The Iowa commissioners then hired the Cedar Rapids architectural firm of Josselyn & Taylor to design Iowa's State Building for the fair. The architects proposed using the original shelter or east section, which was 80 feet by 120 feet running east to west, as the main exhibition hall. A second section, a three story building 60 feet by 112 feet extending further west, would be added on to western edge of the shelter, thereby increasing the size of the structure at ground level by 70 per cent. Viewed from the south, it would have the appearance of a single cohesive structure. The firm's plan was accepted by the Iowa Commission and approved by Daniel Burnham, Chief of Construction for the WCE commission. Bids were sought for construction and a contractor, presumably from Iowa, won with a bid of $23,700. Josselyn and Taylor received another five percent of that amount for preparing the plans and superintending construction. The building was dedicated on October 22, 1892 and it formally opened on May 1, 1893 when the fair began.

The main entrance into the building was through the new west section, and faced the Palace of Fine Arts. The rest of the addition was devoted to the accommodation of the public and officials. Its first floor contained a reception hall, men's and ladies' parlors, a special room for Iowa's Governor and commissioners, a post office and parcel receiving room, smoking room, writing and waiting rooms and toilets. The second floor, set back from the entrance, consisted of a large meeting room approximately 37 by 50 feet that was used for an art exhibit and special events, a press room, a reporters' room, and four sleeping rooms for officials. Rooms for janitors were located on the truncated third floor.

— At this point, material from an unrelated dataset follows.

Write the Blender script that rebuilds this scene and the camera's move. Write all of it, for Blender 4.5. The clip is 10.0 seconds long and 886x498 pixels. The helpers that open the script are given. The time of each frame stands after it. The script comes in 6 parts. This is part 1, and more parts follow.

The east section, the original shelter, was where the main exhibition hall was located and its décor was intended to vividly display Iowa's agricultural productivity and vigor. On entering the hall, visitors discovered that its walls, ceilings and columns were covered almost entirely with colorful scenes and decorative designs made of small grains, seeds, grasses, corn shucks and colored corn kernels. Twelve hundred bushels of corn and three and a half car loads of other Iowa-grown products had been transported to Chicago to support this decorative natural extravaganza. Near the center of the hall was a scale model of the Iowa State Capitol building made of glass seeded with Iowa cereals. The model was made by the Chicago firm of Wells Glass Company and at the end of the fair was shipped to the Agricultural College at Ames, a predecessor of Iowa State University.

With the closing of 1893 Exposition, the added turrets and the rooms in the west section came down and the Jackson Park Shelter was returned to its original state, all those seeds presumably having been faithfully removed. It remained a part of the Jackson Park landscape until 1936 when it was demolished. Its demise coincided with a grand effort to widen what became South Lake Shore Drive, to extend the shoreline further into the lake, and then to defend it with a revetment made of large roughly hewn limestone blocks north and south along the lakefront. While the Promontory Point was being completed and landscaped, construction on a new Jackson Park shelter, designed by E. V. Buchsbaum, was ordered in 1936 by the CPD and completed in 1937, funded by the federal Works Project Administration and a $20,000 donation from the Museum of Science and Industry.